Dear @newconcept1979,
Unless I am missing something, you are looking at three independent events inside your detector that will have a different primary ionization pattern and different gain development for those primary charges. If you run one of the scripts a couple of times it will give a different induced current as well, reflecting the stochastic nature of the processes involved.
If you’d like to do a comparison, I would recomend looking at the induced current averaged over many events.
Kind regards,
Djunes
@djjansse, thanks for your reply, but i have 2 question?
Dear @newconcept1979,
It is inherently a statistical process governed by a probability distributions dictating the number of primary clusters and the cluster size. Then there is the avalanche development that is Polya distributed. So even though it is the same conditions, the events will differ. On average you should get the same outcome.

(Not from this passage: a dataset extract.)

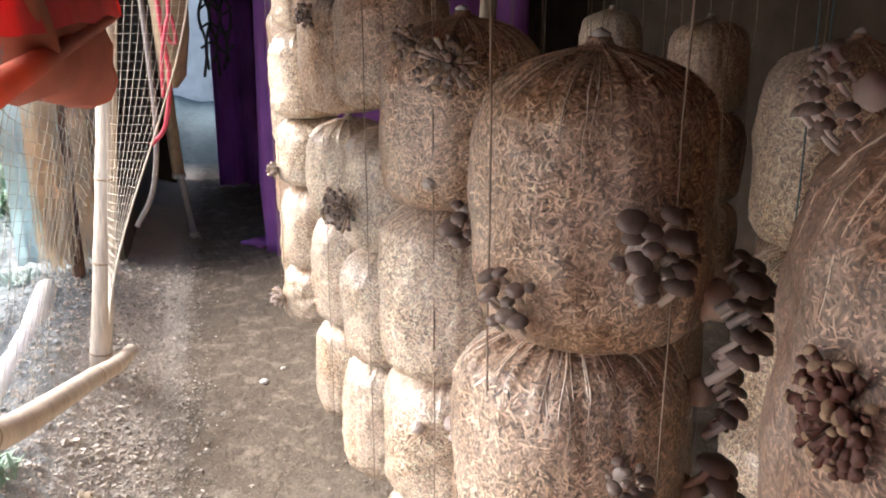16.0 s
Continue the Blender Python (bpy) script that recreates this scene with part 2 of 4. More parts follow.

However, I do see an unexpected difference in the ion tails between the different methods.
Kind regards,
Djunes
@djjansse, as your opinion, the magnitudes of the signals have big difference by different events , in the pulse amplitude spectrum measured, the FWHM of the energy peak will be large, this seems not the fact.